:: MATERIAL FOR THE TASK

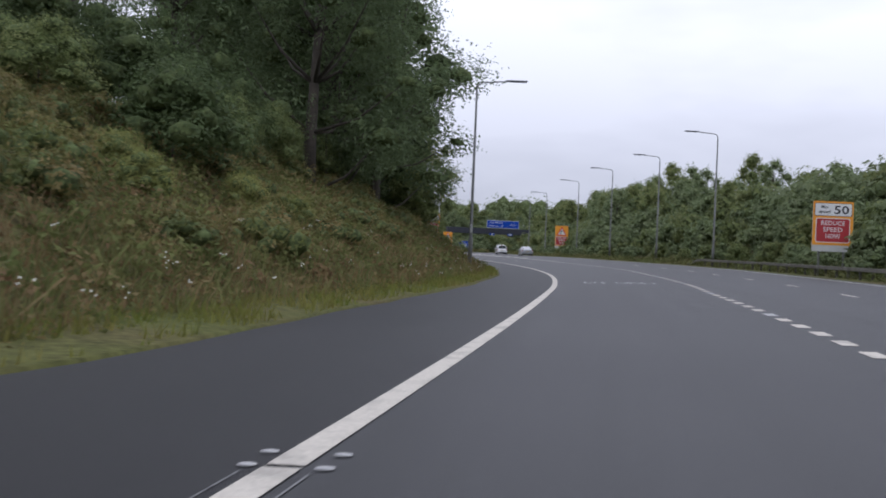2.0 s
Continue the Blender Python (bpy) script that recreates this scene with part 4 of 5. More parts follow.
def make_tree(label, category, height, spread, clear, lobes, per, size, mat, seed, trunk=0.2, narrow=1.0, bark=BARK, droop=0.0, hollow=1.0):
    """A tree with a tapered trunk, limbs and a crown of single leaves. clear: the share of its height below the crown."""
    g = np.random.default_rng(seed)
    ob = thing("tree", Matrix(), label, category)
    bm = bmesh.new()
    lean = g.normal(size=2) * 0.04 * height
    pts = [(lean[0] * f * f + 0.1 * math.sin(4 * f + seed), lean[1] * f * f, height * 0.86 * f - (0.6 if f == 0 else 0)) for f in np.linspace(0, 1, 7)]
    tube(bm, pts, [trunk * (1.25 if f == 0 else 1) * (1 - 0.85 * f) for f in np.linspace(0, 1, 7)], 8)
    centres, radii = [], []
    for k in range(lobes):
        f = (k + 0.5) / lobes
        a = k * 2.4 + g.random() * 0.8
        h = clear + (1 - clear) * (f * 0.93)
        bell = math.sin(math.pi * min(1, 0.18 + 0.80 * f)) ** 0.7
        out = spread * bell * (0.40 + 0.62 * g.random()) * narrow
        c = np.array((lean[0] * h * h + out * math.cos(a), lean[1] * h * h + out * math.sin(a), height * (h + 0.02 * g.normal())))
        r = spread * (0.26 + 0.20 * g.random()) * (0.75 + 0.35 * bell) * (20 / lobes) ** 0.36
        centres.append(c)
        radii.append(r)
        i = min(5, int(h * 5.2))
        start = Vector(pts[i])
        mid = start.lerp(Vector(c), 0.5) + Vector((0, 0, -0.1 * height * 0.3))
        tube(bm, [start, mid, Vector(c) * 0.92 + start * 0.08], [trunk * 0.34, trunk * 0.2, trunk * 0.06], 5)
    part("trunk", bm, bark, ob, smooth=True)
    rows = leaf_rows(centres, radii, per, size, 0.3, 0.78, seed, 0.55, droop)
    rows = np.vstack([rows, sprays(centres, radii, 5 if hollow else 2, size, g)])
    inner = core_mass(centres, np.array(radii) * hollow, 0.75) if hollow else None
    piece("crown", quads("crown", rows, len(rows) // 3, mat, inner, CORE_SHADED if mat is LEAF_DARK else CORE, 3), ob)
    return ob


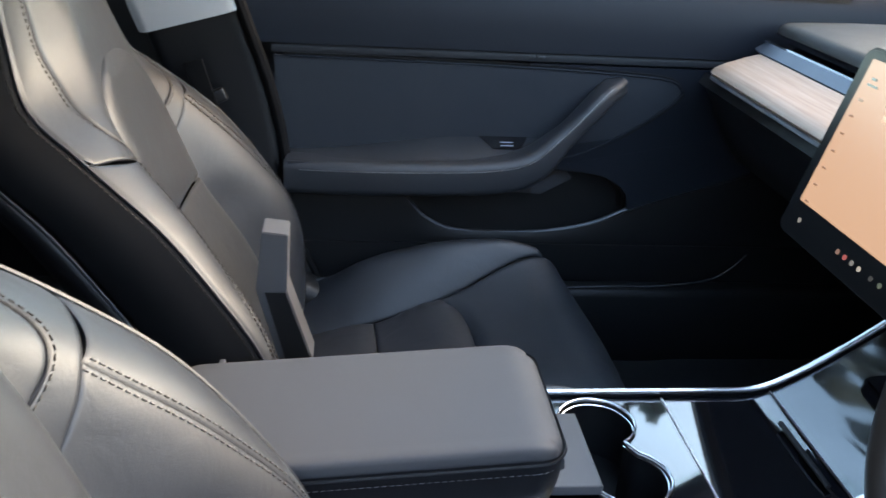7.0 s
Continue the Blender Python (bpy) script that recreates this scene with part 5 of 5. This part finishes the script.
def build_tree(at, tall=1.0, seed=11):
    """A broad-leaved tree beside the car: trunk, limbs and a ragged crown of small leaf clumps; it shows in the glossy console."""
    tree = thing("tree", "unseen tall broad-leaved tree added to darken the console reflection" if tall > 1 else "broad-leaved tree with dark green crown beside the parked car", "tree", group="trees")
    rnd = random.Random(seed)
    at = Vector(at)
    part("trunk", sweep([at + Vector((0.05 * math.sin(k), 0.04 * k, 0.35 * tall * k)) for k in range(9)], lambda f: ring(0.17 - 0.08 * f, 10), up=(0, 1, 0)), BARK, tree, "brown bark trunk")
    tips = []
    for k in range(9):
        a = 2.4 * k
        end = at + Vector((1.0 * math.cos(a) * rnd.uniform(0.6, 1.1), 1.7 / tall ** 2 * math.sin(a) * rnd.uniform(0.6, 1.1), tall * (2.2 + 0.15 * k)))
        base = at + Vector((0, 0.25, tall * (1.6 + 0.08 * k)))
        mid = base.lerp(end, 0.5) + Vector((0, 0, 0.2))
        cv = curve([(0, base), (1, mid), (2, end)])
        part("limb", sweep([cv(0.2 * i) for i in range(11)], lambda f: ring(0.06 - 0.04 * f, 6), up=(0.3, 0.2, 1)), BARK, tree)
        tips += [end, mid.lerp(end, 0.6)]
    bm = bmesh.new()
    for tip in tips:
        for _ in range(110):
            d = Vector((rnd.gauss(0, 1), rnd.gauss(0, 1), rnd.gauss(0, 0.8)))
            c = tip + d * 0.22
            u = Vector((rnd.gauss(0, 1), rnd.gauss(0, 1), rnd.gauss(0, 1))).normalized()
            v = u.orthogonal().normalized()
            w = rnd.uniform(0.05, 0.09)
            bm.faces.new([bm.verts.new(c + q) for q in (u * w * 1.5, v * w * 0.7, -u * w * 1.5, -v * w * 0.7)])
    part("crown", bm, LEAF, tree, "dark green leaves", 0)
    return tree


def build_crumbs():
    """Fine pale specks trodden into the driver's carpet."""
    rnd = random.Random(5)
    bm = bmesh.new()
    for _ in range(24):
        x, y, r = rnd.uniform(0.20, 0.56), rnd.uniform(0.25, 0.64), rnd.uniform(0.0003, 0.0008)
        vs = [bm.verts.new((x + r * rnd.uniform(-1, 1) * 1.6, y + r * rnd.uniform(-1, 1) * 1.6, 0.3215 + 0.004 * noise.noise((x * 9, y * 9, 0)) + r * rnd.uniform(-0.2, 1))) for _ in range(4)]
        for a, b, c in ((0, 1, 2), (0, 1, 3), (0, 2, 3), (1, 2, 3)):
            bm.faces.new((vs[a], vs[b], vs[c]))
    return tagged(part("carpet_crumbs", bm, PAPER, None, "tiny pale crumbs on the dusty car carpet", 0), category="crumbs", kind="stuff")


def build_footwell_fill():
    # unseen lamp, added to brighten and warm the pedals and carpet
    lamp = thing("footwell_fill_lamp", "unseen warm fill lamp added under the dashboard", "lamp")
    part("lens", block((0.05, 0.02, 0.006), (0.36, 0.56, 0.662), 0.002), WHITE, lamp, "milky lens of the added lamp")
    li = new("footwell_fill_light", bpy.data.lights.new("footwell_fill_light", "AREA"))
    li.data.shape, li.data.size, li.data.size_y, li.data.energy, li.data.color = "RECTANGLE", 0.10, 0.03, 0.027, (1.0, 0.70, 0.46)
    li.matrix_world = look((0.36, 0.56, 0.656), (0.39, 0.62, 0.32))
    return lamp


build_ground()
build_light_block_wall()
build_floor()
build_footwell_fill()
build_shell()
build_dashboard()
build_screen()
build_wheel()
build_drive_stalk()
build_gear_stalk()
build_console()
driver = build_seat("black vinyl driver seat with grey piping and gathered outer bolster", (0, -0.04, 0.050), 0.040, TAUPE_THREAD)
driver.matrix_basis = pose(0.36, 0, 0)
passenger = build_seat("black vinyl passenger seat with integrated headrest beside the console", (0, -0.022, 0.023))
passenger.matrix_basis = pose(-0.385, -0.082, 0.012)
build_passenger_door()
build_driver_door()
build_pedals()
build_crumbs()
build_buckle()
build_belt()
build_loose()
build_parked_car()
build_tree((-4.3, 2.0, 0))
# unseen taller tree, added so that the phone cover mirrors something dark
build_tree((-4.0, -2.0, 0), 1.4, 5)
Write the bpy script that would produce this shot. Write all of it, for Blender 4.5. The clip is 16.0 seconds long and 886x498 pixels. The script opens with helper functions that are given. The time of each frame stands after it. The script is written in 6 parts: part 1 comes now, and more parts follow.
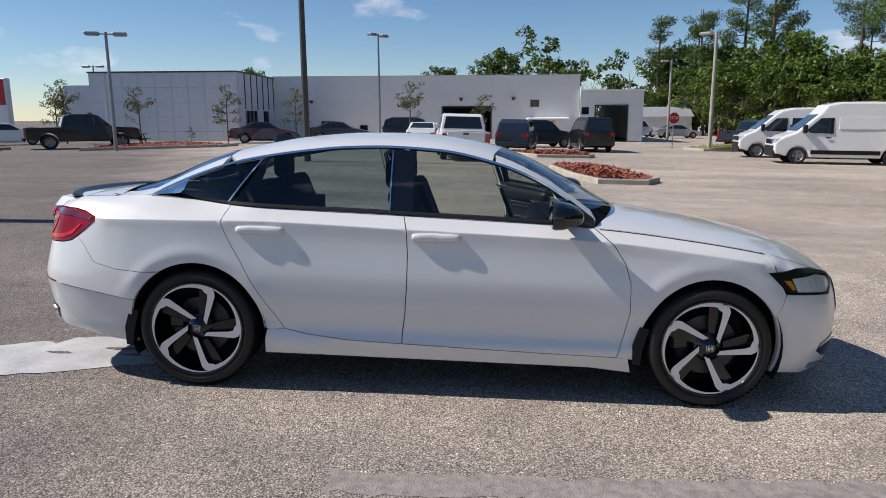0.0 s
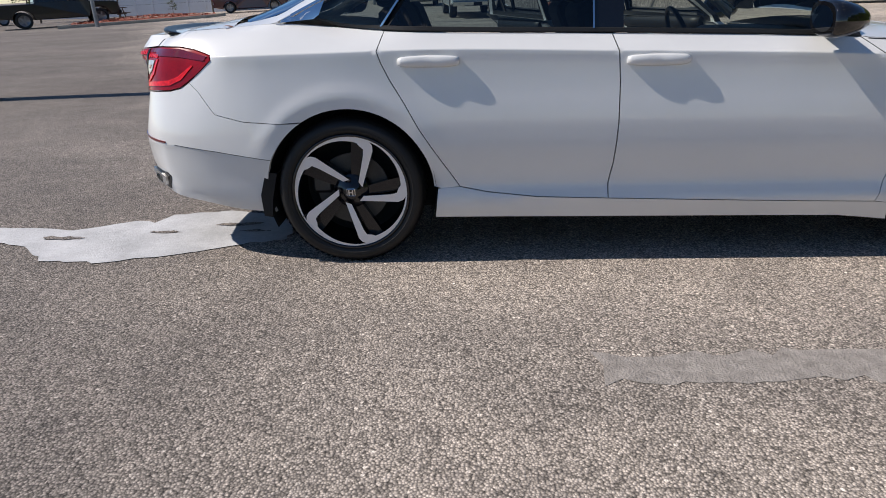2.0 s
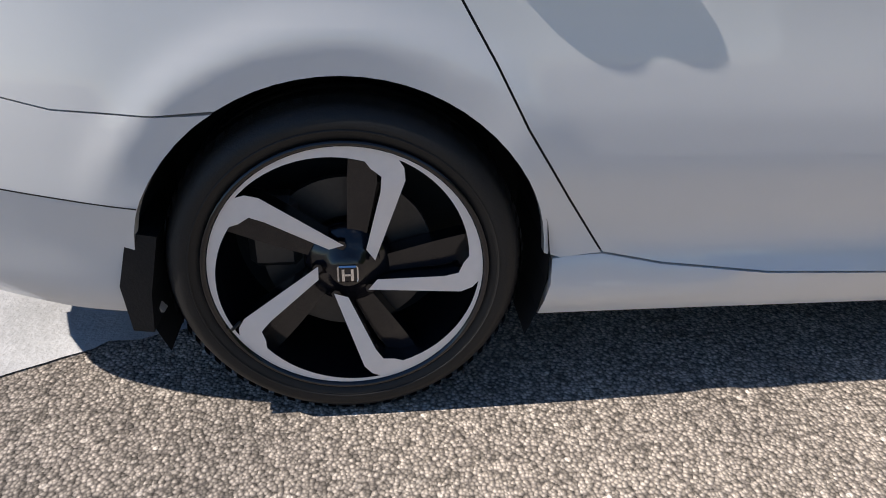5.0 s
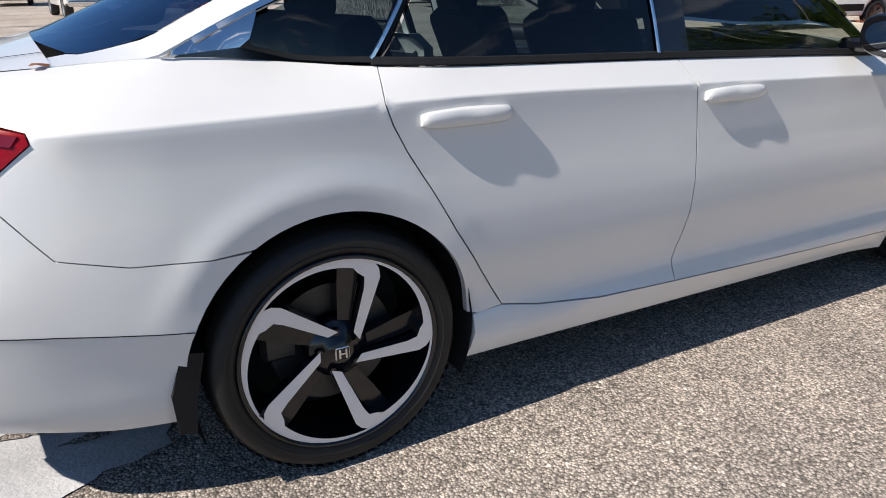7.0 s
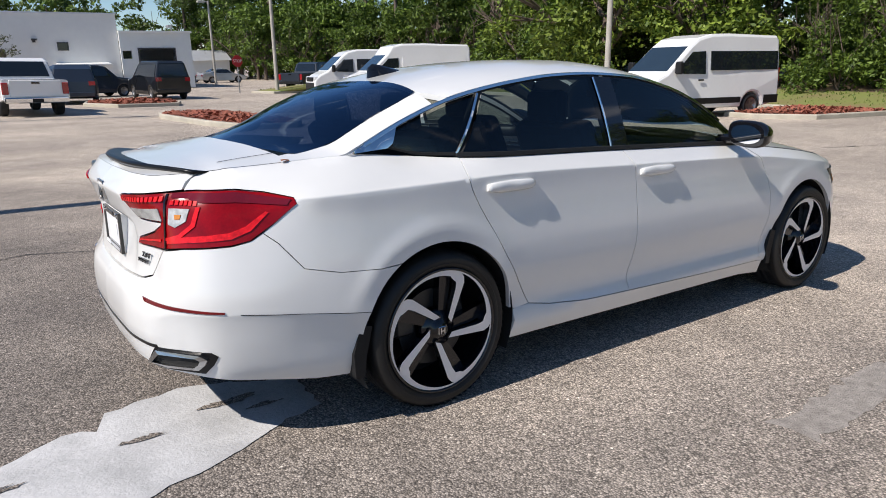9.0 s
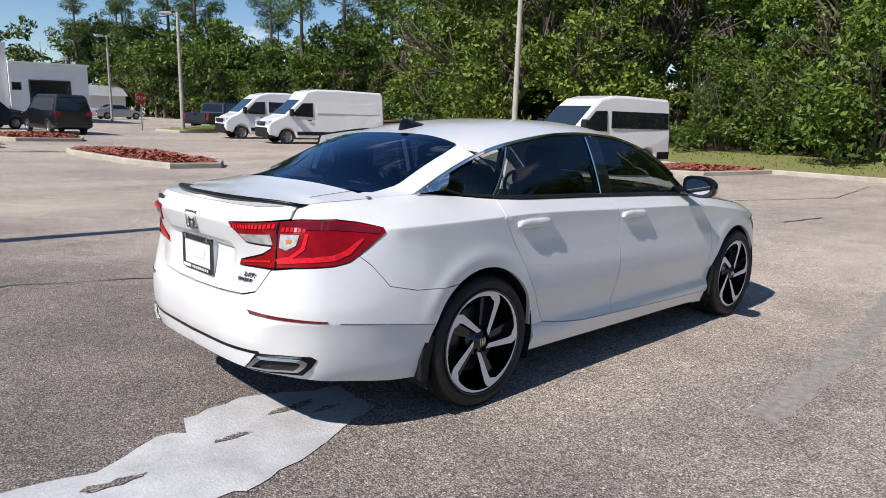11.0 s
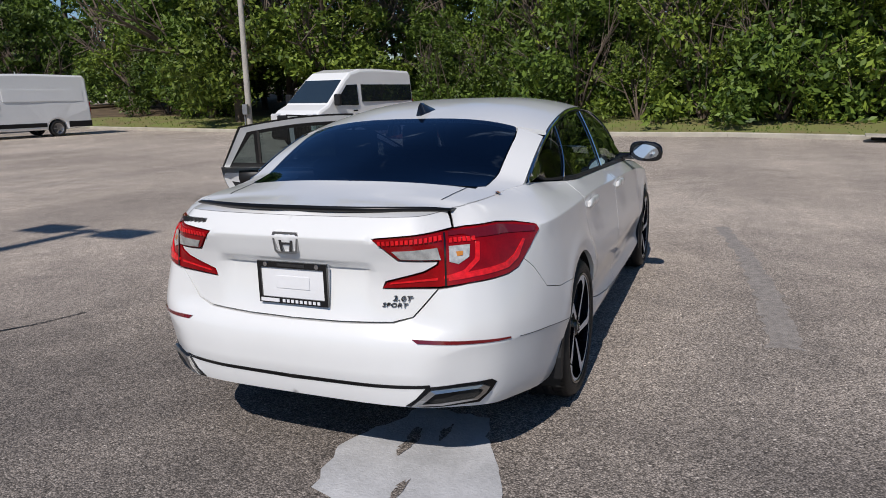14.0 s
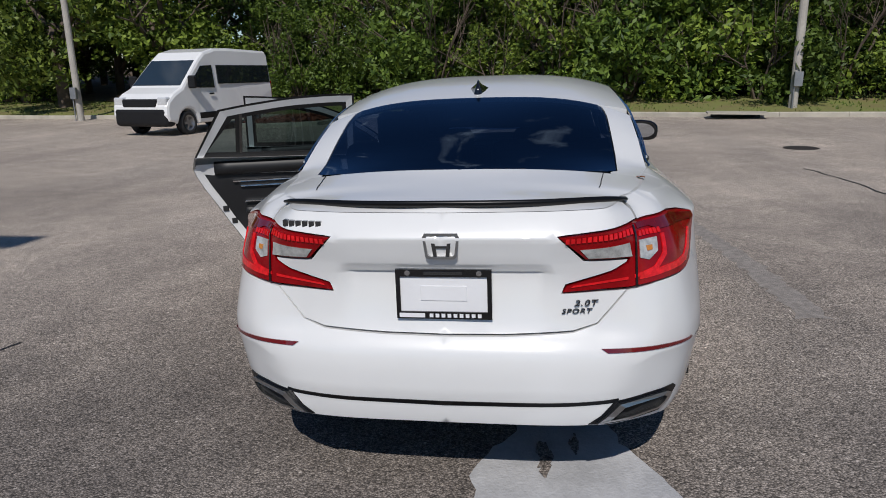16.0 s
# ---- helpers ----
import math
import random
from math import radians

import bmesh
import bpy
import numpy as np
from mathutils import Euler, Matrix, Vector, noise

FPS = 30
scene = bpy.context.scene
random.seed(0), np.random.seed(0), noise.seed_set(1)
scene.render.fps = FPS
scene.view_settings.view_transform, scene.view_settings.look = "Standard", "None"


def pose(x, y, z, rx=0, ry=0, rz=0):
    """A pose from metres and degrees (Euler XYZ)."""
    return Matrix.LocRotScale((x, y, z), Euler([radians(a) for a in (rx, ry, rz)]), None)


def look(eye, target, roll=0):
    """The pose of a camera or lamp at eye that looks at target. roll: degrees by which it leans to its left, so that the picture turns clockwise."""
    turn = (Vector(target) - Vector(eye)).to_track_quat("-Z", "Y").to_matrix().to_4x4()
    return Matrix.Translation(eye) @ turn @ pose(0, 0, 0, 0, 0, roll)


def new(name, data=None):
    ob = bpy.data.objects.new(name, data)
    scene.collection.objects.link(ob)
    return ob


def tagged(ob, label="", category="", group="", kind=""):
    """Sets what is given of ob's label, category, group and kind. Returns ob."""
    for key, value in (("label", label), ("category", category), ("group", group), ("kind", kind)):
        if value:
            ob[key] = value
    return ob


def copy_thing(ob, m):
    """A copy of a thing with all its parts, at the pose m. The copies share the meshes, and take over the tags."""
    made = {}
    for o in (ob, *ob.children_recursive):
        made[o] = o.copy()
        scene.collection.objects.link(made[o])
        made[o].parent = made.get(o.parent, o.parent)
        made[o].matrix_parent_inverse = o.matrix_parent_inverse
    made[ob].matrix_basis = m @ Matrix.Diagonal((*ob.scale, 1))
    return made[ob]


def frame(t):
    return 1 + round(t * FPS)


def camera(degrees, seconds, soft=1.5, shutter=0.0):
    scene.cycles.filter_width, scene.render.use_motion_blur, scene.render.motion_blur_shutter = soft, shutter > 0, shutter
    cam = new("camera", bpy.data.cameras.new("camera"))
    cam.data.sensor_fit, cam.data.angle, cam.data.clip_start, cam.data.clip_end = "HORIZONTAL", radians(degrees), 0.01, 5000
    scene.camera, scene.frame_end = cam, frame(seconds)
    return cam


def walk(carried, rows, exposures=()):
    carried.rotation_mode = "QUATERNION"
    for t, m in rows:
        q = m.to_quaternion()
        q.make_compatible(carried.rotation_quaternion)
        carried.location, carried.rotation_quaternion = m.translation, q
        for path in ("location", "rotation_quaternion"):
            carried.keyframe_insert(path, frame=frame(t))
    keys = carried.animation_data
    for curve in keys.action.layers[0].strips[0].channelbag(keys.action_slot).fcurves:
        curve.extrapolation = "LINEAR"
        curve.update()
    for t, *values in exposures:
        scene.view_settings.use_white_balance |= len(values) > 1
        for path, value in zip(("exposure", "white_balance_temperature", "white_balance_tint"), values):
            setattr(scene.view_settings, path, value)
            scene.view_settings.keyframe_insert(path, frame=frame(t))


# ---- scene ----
cam = camera(65.9, 16.0, soft=0.9)
PATH = [
    (0, (1.625, -4.47, 1.508), (1.51, -2.508, 1.134), -0.21),
    (0.5, (1.309, -4.521, 1.52), (1.303, -2.558, 1.14), -0.91),
    (1, (1.062, -4.386, 1.431), (1.016, -2.427, 1.032), -3.43),
    (1.5, (0.793, -4.132, 1.325), (0.694, -2.191, 0.854), -0.81),
    (2, (0.59, -3.831, 1.233), (0.49, -1.973, 0.501), -3.06),
    (2.5, (0.585, -3.433, 1.136), (0.278, -1.599, 0.4), -4.86),
    (3, (0.388, -3.084, 1.103), (0.269, -1.235, 0.351), -2.96),
    (3.5, (0.333, -2.708, 1.071), (0.191, -0.843, 0.364), -3.61),
    (3.7, (0.338, -2.542, 1.066), (0.093, -0.704, 0.316), -3.42),
    (5.8, (-0.062, -1.905, 1.048), (0.372, -0.262, -0.007), 0.07),
    (6, (-0.081, -1.966, 1.086), (0.391, -0.272, 0.134), -1.06),
    (6.5, (-0.182, -2.185, 1.188), (0.44, -0.475, 0.357), -0.57),
    (7, (-0.448, -2.323, 1.262), (0.416, -0.689, 0.497), -1.15),
    (7.5, (-0.668, -2.581, 1.32), (0.238, -0.917, 0.68), 0.61),
    (8, (-0.953, -2.71, 1.362), (0.048, -1.086, 0.761), -0.97),
    (8.5, (-1.248, -2.848, 1.404), (-0.156, -1.261, 0.865), -1.42),
    (9, (-1.474, -3.025, 1.438), (-0.369, -1.447, 0.901), -1.07),
    (9.2, (-1.585, -3.065, 1.438), (-0.423, -1.519, 0.929), -0.35),
    (11.3, (-2.41, -3.039, 1.492), (-1.025, -1.654, 1.089), 0.77),
    (11.5, (-2.437, -2.909, 1.484), (-1.018, -1.56, 1.074), 0.05),
    (12, (-2.563, -2.618, 1.497), (-1.07, -1.355, 1.082), 1.32),
    (12.5, (-2.79, -2.381, 1.513), (-1.169, -1.284, 1.103), -0.05),
    (13, (-2.869, -2.067, 1.499), (-1.171, -1.092, 1.089), -0.86),
    (13.5, (-2.972, -1.749, 1.511), (-1.24, -0.841, 1.093), -0.05),
    (14, (-3.11, -1.448, 1.518), (-1.311, -0.712, 1.045), -0.94),
    (14.5, (-3.07, -1.109, 1.496), (-1.259, -0.415, 1.006), -1.23),
    (15, (-3.128, -0.809, 1.483), (-1.263, -0.285, 0.987), 0.15),
    (15.5, (-3.183, -0.532, 1.507), (-1.281, -0.2, 0.987), 0.34),
    (16, (-3.057, -0.275, 1.499), (-1.15, 0.014, 0.972), -0.78),
]
walk(cam, [(t, look(eye, target, roll)) for t, eye, target, roll in PATH],
     [(0, 0.24, 6550, 13), (3.7, 0.33, 6650, 13), (6.0, 0.55, 6700, 12), (7.2, 0.55, 6700, 12), (8.2, 0.40, 6650, 12), (9.0, 0.41, 6600, 12), (11.5, 0.38, 6450, 13), (12.5, 0.16, 6450, 13), (14.5, -0.22, 6350, 13), (16.0, -0.38, 6300, 12)])

# ---------------------------------------------------------------- light
SUN_FROM = Vector((-0.70, -0.006, 0.74)).normalized()
sun = new("sun", bpy.data.lights.new("sun", "SUN"))
sun.data.energy, sun.data.angle, sun.data.color = 4.35, radians(0.53), (1.0, 0.95, 0.87)
sun.matrix_world = look(SUN_FROM * 60, (0, 0, 0))

world = bpy.data.worlds.new("sky")
scene.world = world
world.use_nodes = True
wn, wl = world.node_tree.nodes, world.node_tree.links
wn.clear()
sky = wn.new("ShaderNodeTexSky")
sky.sky_type, sky.sun_disc = "NISHITA", False
sky.sun_elevation = math.asin(SUN_FROM.z)
sky.sun_rotation = math.atan2(SUN_FROM.x, SUN_FROM.y)
sky.altitude = 900.0
sky.air_density, sky.dust_density, sky.ozone_density = 1.0, 0.0, 4.0
# small fair-weather clouds low over the horizon
wco = wn.new("ShaderNodeTexCoord")
wmap = wn.new("ShaderNodeMapping")
wmap.inputs["Scale"].default_value = (1.0, 1.0, 2.4)
wno = wn.new("ShaderNodeTexNoise")
wno.inputs["Scale"].default_value, wno.inputs["Detail"].default_value = 5.5, 6.0
wno.inputs["Roughness"].default_value = 0.55
wramp = wn.new("ShaderNodeValToRGB")
wramp.color_ramp.elements[0].position, wramp.color_ramp.elements[1].position = 0.60, 0.76
wramp.color_ramp.elements[1].color = (0.85, 0.85, 0.85, 1)
wmix = wn.new("ShaderNodeMixRGB")
wmix.inputs["Color2"].default_value = (9.5, 9.7, 10.2, 1)
wbg = wn.new("ShaderNodeBackground")
wbg.inputs["Strength"].default_value = 0.083
wout = wn.new("ShaderNodeOutputWorld")
wl.new(wco.outputs["Generated"], wmap.inputs["Vector"])
wl.new(wmap.outputs[0], wno.inputs["Vector"])
wl.new(wno.outputs["Fac"], wramp.inputs["Fac"])
wl.new(wramp.outputs["Color"], wmix.inputs["Fac"])
wsat = wn.new("ShaderNodeHueSaturation")
wsat.inputs["Saturation"].default_value = 1.12
wl.new(sky.outputs["Color"], wsat.inputs["Color"])
wl.new(wsat.outputs["Color"], wmix.inputs["Color1"])
wl.new(wmix.outputs["Color"], wbg.inputs["Color"])
wl.new(wbg.outputs[0], wout.inputs["Surface"])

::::

● **SHORT TASK**
From the line with "scene.collection.objects.link(ob)" through the line with "made[o].matrix_parent_inverse = o.matrix_parent_inverse", set down every line exactly and nothing besides.

● **EXERCISE RESPONSE**
    scene.collection.objects.link(ob)
    return ob


def tagged(ob, label="", category="", group="", kind=""):
    """Sets what is given of ob's label, category, group and kind. Returns ob."""
    for key, value in (("label", label), ("category", category), ("group", group), ("kind", kind)):
        if value:
            ob[key] = value
    return ob


def copy_thing(ob, m):
    """A copy of a thing with all its parts, at the pose m. The copies share the meshes, and take over the tags."""
    made = {}
    for o in (ob, *ob.children_recursive):
        made[o] = o.copy()
        scene.collection.objects.link(made[o])
        made[o].parent = made.get(o.parent, o.parent)
        made[o].matrix_parent_inverse = o.matrix_parent_inverse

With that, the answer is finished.